[start]

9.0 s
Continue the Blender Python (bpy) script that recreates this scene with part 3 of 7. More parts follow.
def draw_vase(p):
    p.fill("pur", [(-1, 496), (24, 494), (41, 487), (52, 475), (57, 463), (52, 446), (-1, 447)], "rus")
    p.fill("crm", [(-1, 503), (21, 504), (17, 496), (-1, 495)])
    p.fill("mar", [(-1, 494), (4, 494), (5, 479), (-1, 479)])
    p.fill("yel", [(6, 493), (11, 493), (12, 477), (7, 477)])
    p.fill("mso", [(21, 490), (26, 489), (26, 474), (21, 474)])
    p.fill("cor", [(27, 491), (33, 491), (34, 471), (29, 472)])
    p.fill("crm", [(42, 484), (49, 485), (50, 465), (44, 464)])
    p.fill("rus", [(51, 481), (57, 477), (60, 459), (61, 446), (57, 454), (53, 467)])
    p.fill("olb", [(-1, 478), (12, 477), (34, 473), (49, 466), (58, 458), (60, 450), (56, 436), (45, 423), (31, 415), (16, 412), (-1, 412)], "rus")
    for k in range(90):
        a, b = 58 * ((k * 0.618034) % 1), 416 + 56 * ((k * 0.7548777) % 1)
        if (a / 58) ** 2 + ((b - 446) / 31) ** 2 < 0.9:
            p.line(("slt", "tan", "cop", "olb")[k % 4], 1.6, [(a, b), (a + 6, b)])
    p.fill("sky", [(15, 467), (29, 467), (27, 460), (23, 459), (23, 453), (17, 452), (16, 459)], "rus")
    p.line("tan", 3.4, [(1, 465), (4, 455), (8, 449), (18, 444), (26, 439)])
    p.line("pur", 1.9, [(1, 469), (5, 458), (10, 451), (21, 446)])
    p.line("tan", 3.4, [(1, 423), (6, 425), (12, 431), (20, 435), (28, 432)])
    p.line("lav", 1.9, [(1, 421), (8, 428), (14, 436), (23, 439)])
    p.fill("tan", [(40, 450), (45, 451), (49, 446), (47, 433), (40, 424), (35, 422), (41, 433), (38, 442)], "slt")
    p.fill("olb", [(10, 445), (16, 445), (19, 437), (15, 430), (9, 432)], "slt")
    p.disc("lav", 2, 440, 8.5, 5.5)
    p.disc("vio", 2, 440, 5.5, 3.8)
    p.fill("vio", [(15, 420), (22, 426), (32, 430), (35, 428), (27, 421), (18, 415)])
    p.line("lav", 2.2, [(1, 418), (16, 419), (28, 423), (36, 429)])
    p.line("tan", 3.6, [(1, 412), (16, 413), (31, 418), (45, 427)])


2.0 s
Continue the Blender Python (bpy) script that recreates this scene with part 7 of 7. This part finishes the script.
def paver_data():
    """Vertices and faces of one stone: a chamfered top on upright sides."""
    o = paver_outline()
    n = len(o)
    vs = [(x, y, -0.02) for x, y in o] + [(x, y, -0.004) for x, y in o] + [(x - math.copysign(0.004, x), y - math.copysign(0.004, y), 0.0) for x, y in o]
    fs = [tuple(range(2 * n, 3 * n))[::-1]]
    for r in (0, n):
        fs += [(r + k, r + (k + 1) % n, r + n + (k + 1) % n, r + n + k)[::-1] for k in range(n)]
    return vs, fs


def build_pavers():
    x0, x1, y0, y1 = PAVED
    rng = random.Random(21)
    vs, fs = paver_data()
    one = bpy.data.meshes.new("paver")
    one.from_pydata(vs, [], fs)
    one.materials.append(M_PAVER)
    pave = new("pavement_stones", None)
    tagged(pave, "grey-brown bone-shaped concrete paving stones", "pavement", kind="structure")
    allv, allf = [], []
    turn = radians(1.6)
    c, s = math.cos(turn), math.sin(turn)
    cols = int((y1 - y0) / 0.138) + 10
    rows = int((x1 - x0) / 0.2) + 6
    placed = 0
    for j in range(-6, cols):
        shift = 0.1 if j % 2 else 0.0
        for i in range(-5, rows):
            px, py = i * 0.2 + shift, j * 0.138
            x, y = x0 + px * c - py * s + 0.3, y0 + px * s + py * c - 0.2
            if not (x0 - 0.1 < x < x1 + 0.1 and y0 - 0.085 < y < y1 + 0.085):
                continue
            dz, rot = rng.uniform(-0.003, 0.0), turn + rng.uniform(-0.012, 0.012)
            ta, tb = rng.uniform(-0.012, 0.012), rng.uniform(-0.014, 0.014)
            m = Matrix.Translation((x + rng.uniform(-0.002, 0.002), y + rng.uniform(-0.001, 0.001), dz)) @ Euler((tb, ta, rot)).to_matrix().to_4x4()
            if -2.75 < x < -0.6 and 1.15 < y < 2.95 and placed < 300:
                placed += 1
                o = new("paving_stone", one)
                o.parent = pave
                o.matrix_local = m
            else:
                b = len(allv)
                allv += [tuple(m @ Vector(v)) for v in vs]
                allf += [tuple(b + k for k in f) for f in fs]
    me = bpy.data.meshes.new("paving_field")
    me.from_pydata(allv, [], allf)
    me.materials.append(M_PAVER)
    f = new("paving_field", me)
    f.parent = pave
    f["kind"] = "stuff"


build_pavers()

[end]

Instructions to follow
Retype the listing. Match it exactly.

Complete response
9.0 s
Continue the Blender Python (bpy) script that recreates this scene with part 3 of 7. More parts follow.
def draw_vase(p):
    p.fill("pur", [(-1, 496), (24, 494), (41, 487), (52, 475), (57, 463), (52, 446), (-1, 447)], "rus")
    p.fill("crm", [(-1, 503), (21, 504), (17, 496), (-1, 495)])
    p.fill("mar", [(-1, 494), (4, 494), (5, 479), (-1, 479)])
    p.fill("yel", [(6, 493), (11, 493), (12, 477), (7, 477)])
    p.fill("mso", [(21, 490), (26, 489), (26, 474), (21, 474)])
    p.fill("cor", [(27, 491), (33, 491), (34, 471), (29, 472)])
    p.fill("crm", [(42, 484), (49, 485), (50, 465), (44, 464)])
    p.fill("rus", [(51, 481), (57, 477), (60, 459), (61, 446), (57, 454), (53, 467)])
    p.fill("olb", [(-1, 478), (12, 477), (34, 473), (49, 466), (58, 458), (60, 450), (56, 436), (45, 423), (31, 415), (16, 412), (-1, 412)], "rus")
    for k in range(90):
        a, b = 58 * ((k * 0.618034) % 1), 416 + 56 * ((k * 0.7548777) % 1)
        if (a / 58) ** 2 + ((b - 446) / 31) ** 2 < 0.9:
            p.line(("slt", "tan", "cop", "olb")[k % 4], 1.6, [(a, b), (a + 6, b)])
    p.fill("sky", [(15, 467), (29, 467), (27, 460), (23, 459), (23, 453), (17, 452), (16, 459)], "rus")
    p.line("tan", 3.4, [(1, 465), (4, 455), (8, 449), (18, 444), (26, 439)])
    p.line("pur", 1.9, [(1, 469), (5, 458), (10, 451), (21, 446)])
    p.line("tan", 3.4, [(1, 423), (6, 425), (12, 431), (20, 435), (28, 432)])
    p.line("lav", 1.9, [(1, 421), (8, 428), (14, 436), (23, 439)])
    p.fill("tan", [(40, 450), (45, 451), (49, 446), (47, 433), (40, 424), (35, 422), (41, 433), (38, 442)], "slt")
    p.fill("olb", [(10, 445), (16, 445), (19, 437), (15, 430), (9, 432)], "slt")
    p.disc("lav", 2, 440, 8.5, 5.5)
    p.disc("vio", 2, 440, 5.5, 3.8)
    p.fill("vio", [(15, 420), (22, 426), (32, 430), (35, 428), (27, 421), (18, 415)])
    p.line("lav", 2.2, [(1, 418), (16, 419), (28, 423), (36, 429)])
    p.line("tan", 3.6, [(1, 412), (16, 413), (31, 418), (45, 427)])


2.0 s
Continue the Blender Python (bpy) script that recreates this scene with part 7 of 7. This part finishes the script.
def paver_data():
    """Vertices and faces of one stone: a chamfered top on upright sides."""
    o = paver_outline()
    n = len(o)
    vs = [(x, y, -0.02) for x, y in o] + [(x, y, -0.004) for x, y in o] + [(x - math.copysign(0.004, x), y - math.copysign(0.004, y), 0.0) for x, y in o]
    fs = [tuple(range(2 * n, 3 * n))[::-1]]
    for r in (0, n):
        fs += [(r + k, r + (k + 1) % n, r + n + (k + 1) % n, r + n + k)[::-1] for k in range(n)]
    return vs, fs


def build_pavers():
    x0, x1, y0, y1 = PAVED
    rng = random.Random(21)
    vs, fs = paver_data()
    one = bpy.data.meshes.new("paver")
    one.from_pydata(vs, [], fs)
    one.materials.append(M_PAVER)
    pave = new("pavement_stones", None)
    tagged(pave, "grey-brown bone-shaped concrete paving stones", "pavement", kind="structure")
    allv, allf = [], []
    turn = radians(1.6)
    c, s = math.cos(turn), math.sin(turn)
    cols = int((y1 - y0) / 0.138) + 10
    rows = int((x1 - x0) / 0.2) + 6
    placed = 0
    for j in range(-6, cols):
        shift = 0.1 if j % 2 else 0.0
        for i in range(-5, rows):
            px, py = i * 0.2 + shift, j * 0.138
            x, y = x0 + px * c - py * s + 0.3, y0 + px * s + py * c - 0.2
            if not (x0 - 0.1 < x < x1 + 0.1 and y0 - 0.085 < y < y1 + 0.085):
                continue
            dz, rot = rng.uniform(-0.003, 0.0), turn + rng.uniform(-0.012, 0.012)
            ta, tb = rng.uniform(-0.012, 0.012), rng.uniform(-0.014, 0.014)
            m = Matrix.Translation((x + rng.uniform(-0.002, 0.002), y + rng.uniform(-0.001, 0.001), dz)) @ Euler((tb, ta, rot)).to_matrix().to_4x4()
            if -2.75 < x < -0.6 and 1.15 < y < 2.95 and placed < 300:
                placed += 1
                o = new("paving_stone", one)
                o.parent = pave
                o.matrix_local = m
            else:
                b = len(allv)
                allv += [tuple(m @ Vector(v)) for v in vs]
                allf += [tuple(b + k for k in f) for f in fs]
    me = bpy.data.meshes.new("paving_field")
    me.from_pydata(allv, [], allf)
    me.materials.append(M_PAVER)
    f = new("paving_field", me)
    f.parent = pave
    f["kind"] = "stuff"


build_pavers()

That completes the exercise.